## WHAT THE TASK REQUIRES
Leave out all pictures and return, exactly as written, the lines from the line containing "5. More parts follow." to the line containing "pale sandy strip", both ends kept.
◆ ◆ ◆ ◆
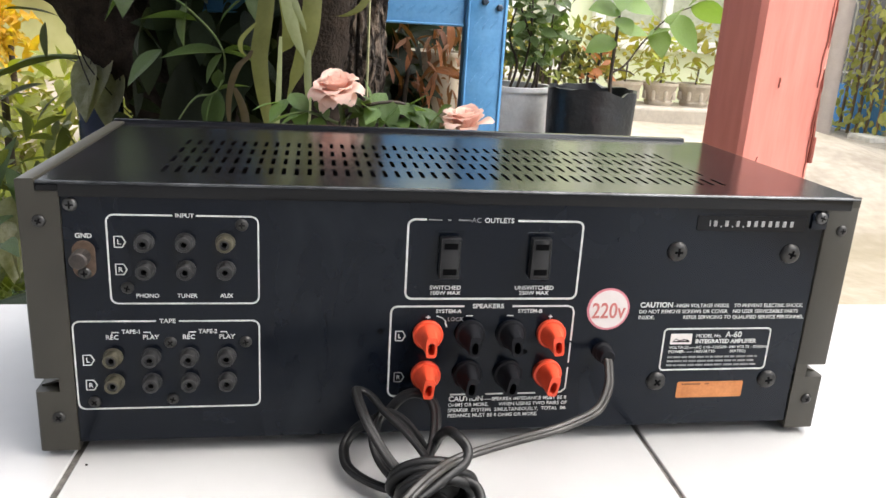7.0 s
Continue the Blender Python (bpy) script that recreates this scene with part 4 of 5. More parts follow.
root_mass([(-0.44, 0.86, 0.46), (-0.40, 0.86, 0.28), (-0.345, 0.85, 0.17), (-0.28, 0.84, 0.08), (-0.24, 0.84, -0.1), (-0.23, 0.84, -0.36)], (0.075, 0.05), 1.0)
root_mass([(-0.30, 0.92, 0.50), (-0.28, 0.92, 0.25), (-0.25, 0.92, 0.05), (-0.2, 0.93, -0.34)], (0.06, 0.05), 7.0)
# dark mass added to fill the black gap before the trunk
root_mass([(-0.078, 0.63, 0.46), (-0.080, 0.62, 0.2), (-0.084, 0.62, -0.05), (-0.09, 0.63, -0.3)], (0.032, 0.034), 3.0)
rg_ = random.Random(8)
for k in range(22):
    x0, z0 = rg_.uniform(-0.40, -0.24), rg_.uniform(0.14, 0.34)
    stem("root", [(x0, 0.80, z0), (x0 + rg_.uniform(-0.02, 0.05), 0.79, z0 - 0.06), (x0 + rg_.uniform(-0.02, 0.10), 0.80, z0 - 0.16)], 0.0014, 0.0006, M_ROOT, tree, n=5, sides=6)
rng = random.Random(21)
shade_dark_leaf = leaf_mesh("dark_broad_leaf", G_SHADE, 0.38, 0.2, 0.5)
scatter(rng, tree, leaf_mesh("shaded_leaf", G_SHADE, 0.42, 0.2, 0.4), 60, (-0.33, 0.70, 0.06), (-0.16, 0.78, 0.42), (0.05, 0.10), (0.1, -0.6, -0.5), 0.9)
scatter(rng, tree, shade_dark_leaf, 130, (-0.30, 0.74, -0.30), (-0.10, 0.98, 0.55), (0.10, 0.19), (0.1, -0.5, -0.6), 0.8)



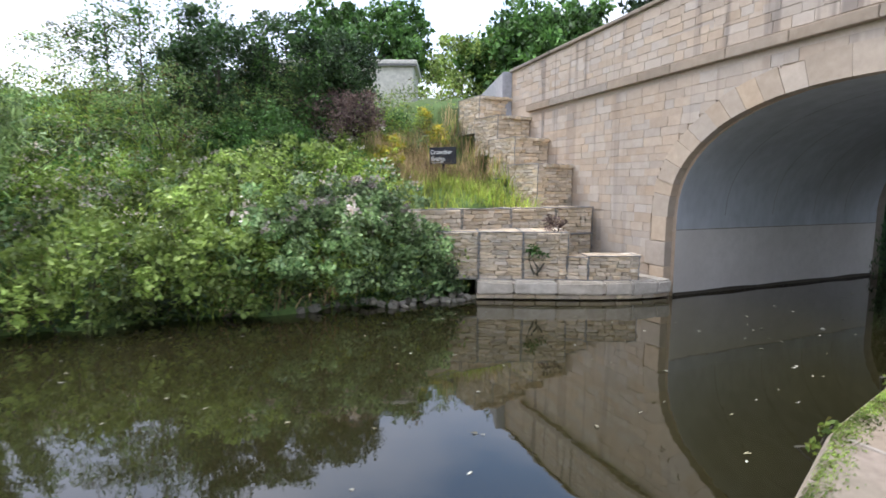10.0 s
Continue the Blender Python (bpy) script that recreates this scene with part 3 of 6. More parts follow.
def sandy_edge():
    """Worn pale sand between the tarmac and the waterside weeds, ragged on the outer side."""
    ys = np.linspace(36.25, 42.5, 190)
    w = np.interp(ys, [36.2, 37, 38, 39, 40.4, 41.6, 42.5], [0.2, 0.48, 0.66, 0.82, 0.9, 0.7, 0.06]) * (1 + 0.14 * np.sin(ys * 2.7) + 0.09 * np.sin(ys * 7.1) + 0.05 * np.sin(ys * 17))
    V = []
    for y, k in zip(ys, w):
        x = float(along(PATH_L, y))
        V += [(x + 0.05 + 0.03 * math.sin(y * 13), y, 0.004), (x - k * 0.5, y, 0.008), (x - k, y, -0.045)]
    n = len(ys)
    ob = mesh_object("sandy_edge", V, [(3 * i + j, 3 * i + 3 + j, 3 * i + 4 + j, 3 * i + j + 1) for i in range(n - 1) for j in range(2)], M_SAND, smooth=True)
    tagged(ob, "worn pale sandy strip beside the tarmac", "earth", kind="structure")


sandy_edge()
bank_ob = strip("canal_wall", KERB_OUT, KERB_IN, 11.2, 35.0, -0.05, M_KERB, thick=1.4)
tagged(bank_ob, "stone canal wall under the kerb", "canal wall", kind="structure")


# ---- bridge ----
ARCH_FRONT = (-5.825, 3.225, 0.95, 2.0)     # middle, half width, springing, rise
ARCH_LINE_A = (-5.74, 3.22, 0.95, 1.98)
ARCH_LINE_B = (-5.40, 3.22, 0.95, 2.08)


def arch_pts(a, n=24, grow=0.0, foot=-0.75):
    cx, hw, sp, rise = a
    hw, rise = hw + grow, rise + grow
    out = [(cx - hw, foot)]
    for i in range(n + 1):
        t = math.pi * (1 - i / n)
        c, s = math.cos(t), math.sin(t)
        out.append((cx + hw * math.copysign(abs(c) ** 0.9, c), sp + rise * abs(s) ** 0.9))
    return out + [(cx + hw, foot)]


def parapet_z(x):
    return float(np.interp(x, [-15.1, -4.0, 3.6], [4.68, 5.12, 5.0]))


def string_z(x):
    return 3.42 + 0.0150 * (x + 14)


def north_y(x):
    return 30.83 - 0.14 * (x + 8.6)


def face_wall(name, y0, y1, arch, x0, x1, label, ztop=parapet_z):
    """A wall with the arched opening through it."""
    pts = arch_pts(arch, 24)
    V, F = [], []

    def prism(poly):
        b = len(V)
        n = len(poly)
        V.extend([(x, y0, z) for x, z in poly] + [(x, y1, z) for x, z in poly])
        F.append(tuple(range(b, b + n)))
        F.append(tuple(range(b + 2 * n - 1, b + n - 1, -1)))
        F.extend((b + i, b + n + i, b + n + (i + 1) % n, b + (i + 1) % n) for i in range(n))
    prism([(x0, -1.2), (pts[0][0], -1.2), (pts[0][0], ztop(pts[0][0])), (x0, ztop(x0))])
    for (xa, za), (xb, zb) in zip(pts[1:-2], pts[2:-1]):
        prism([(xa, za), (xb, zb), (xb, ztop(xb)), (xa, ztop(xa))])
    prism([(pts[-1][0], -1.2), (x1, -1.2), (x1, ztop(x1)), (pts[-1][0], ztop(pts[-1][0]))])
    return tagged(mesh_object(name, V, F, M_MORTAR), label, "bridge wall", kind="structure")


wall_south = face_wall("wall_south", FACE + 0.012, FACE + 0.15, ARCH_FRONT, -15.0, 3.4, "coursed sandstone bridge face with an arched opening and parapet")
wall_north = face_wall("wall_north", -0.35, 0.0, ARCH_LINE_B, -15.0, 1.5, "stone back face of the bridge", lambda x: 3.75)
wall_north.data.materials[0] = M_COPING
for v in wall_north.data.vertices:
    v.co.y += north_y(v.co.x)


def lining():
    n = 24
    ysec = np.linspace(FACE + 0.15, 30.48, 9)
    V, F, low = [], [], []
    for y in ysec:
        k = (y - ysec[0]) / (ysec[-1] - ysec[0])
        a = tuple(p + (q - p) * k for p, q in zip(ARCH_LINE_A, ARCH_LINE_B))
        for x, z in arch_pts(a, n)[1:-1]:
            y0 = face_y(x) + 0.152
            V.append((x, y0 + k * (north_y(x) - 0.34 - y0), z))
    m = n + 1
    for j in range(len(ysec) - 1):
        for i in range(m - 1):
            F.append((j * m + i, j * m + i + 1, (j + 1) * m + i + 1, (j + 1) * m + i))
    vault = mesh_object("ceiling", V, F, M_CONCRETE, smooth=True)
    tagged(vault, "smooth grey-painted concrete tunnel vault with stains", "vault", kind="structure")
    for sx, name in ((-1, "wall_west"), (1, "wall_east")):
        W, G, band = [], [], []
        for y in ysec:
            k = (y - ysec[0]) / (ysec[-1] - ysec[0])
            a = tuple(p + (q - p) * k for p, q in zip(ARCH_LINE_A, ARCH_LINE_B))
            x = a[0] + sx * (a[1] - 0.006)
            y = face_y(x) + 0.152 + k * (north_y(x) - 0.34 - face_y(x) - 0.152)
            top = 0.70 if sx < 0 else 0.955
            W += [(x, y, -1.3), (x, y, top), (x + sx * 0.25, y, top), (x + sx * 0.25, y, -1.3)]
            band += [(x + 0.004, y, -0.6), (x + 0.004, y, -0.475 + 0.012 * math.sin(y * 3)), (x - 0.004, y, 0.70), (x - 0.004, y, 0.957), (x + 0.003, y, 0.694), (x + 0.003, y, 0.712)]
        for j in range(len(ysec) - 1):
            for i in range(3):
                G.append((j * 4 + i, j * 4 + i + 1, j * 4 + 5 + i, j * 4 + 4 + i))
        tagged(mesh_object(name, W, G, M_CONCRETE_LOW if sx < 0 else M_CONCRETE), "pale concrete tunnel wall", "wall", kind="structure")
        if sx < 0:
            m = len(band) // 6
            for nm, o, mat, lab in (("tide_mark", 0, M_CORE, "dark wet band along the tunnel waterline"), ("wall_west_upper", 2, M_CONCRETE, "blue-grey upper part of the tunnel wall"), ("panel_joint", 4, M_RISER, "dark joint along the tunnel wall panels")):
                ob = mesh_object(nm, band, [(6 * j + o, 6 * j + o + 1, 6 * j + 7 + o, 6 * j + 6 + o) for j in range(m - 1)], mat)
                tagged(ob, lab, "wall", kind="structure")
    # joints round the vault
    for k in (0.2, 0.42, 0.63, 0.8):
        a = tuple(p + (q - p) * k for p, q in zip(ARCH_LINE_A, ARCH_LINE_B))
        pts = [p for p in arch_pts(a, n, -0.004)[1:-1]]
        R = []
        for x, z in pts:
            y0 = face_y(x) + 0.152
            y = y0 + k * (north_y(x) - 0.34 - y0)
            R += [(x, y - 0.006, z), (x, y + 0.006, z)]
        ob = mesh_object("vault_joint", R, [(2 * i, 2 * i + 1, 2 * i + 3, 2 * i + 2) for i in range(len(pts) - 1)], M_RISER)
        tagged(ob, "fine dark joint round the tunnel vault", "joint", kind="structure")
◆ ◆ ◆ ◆
## PROBLEM SOLUTION
Continue the Blender Python (bpy) script that recreates this scene with part 4 of 5. More parts follow.
root_mass([(-0.44, 0.86, 0.46), (-0.40, 0.86, 0.28), (-0.345, 0.85, 0.17), (-0.28, 0.84, 0.08), (-0.24, 0.84, -0.1), (-0.23, 0.84, -0.36)], (0.075, 0.05), 1.0)
root_mass([(-0.30, 0.92, 0.50), (-0.28, 0.92, 0.25), (-0.25, 0.92, 0.05), (-0.2, 0.93, -0.34)], (0.06, 0.05), 7.0)
# dark mass added to fill the black gap before the trunk
root_mass([(-0.078, 0.63, 0.46), (-0.080, 0.62, 0.2), (-0.084, 0.62, -0.05), (-0.09, 0.63, -0.3)], (0.032, 0.034), 3.0)
rg_ = random.Random(8)
for k in range(22):
    x0, z0 = rg_.uniform(-0.40, -0.24), rg_.uniform(0.14, 0.34)
    stem("root", [(x0, 0.80, z0), (x0 + rg_.uniform(-0.02, 0.05), 0.79, z0 - 0.06), (x0 + rg_.uniform(-0.02, 0.10), 0.80, z0 - 0.16)], 0.0014, 0.0006, M_ROOT, tree, n=5, sides=6)
rng = random.Random(21)
shade_dark_leaf = leaf_mesh("dark_broad_leaf", G_SHADE, 0.38, 0.2, 0.5)
scatter(rng, tree, leaf_mesh("shaded_leaf", G_SHADE, 0.42, 0.2, 0.4), 60, (-0.33, 0.70, 0.06), (-0.16, 0.78, 0.42), (0.05, 0.10), (0.1, -0.6, -0.5), 0.9)
scatter(rng, tree, shade_dark_leaf, 130, (-0.30, 0.74, -0.30), (-0.10, 0.98, 0.55), (0.10, 0.19), (0.1, -0.5, -0.6), 0.8)



10.0 s
Continue the Blender Python (bpy) script that recreates this scene with part 3 of 6. More parts follow.
def sandy_edge():
    """Worn pale sand between the tarmac and the waterside weeds, ragged on the outer side."""
    ys = np.linspace(36.25, 42.5, 190)
    w = np.interp(ys, [36.2, 37, 38, 39, 40.4, 41.6, 42.5], [0.2, 0.48, 0.66, 0.82, 0.9, 0.7, 0.06]) * (1 + 0.14 * np.sin(ys * 2.7) + 0.09 * np.sin(ys * 7.1) + 0.05 * np.sin(ys * 17))
    V = []
    for y, k in zip(ys, w):
        x = float(along(PATH_L, y))
        V += [(x + 0.05 + 0.03 * math.sin(y * 13), y, 0.004), (x - k * 0.5, y, 0.008), (x - k, y, -0.045)]
    n = len(ys)
    ob = mesh_object("sandy_edge", V, [(3 * i + j, 3 * i + 3 + j, 3 * i + 4 + j, 3 * i + j + 1) for i in range(n - 1) for j in range(2)], M_SAND, smooth=True)
    tagged(ob, "worn pale sandy strip beside the tarmac", "earth", kind="structure")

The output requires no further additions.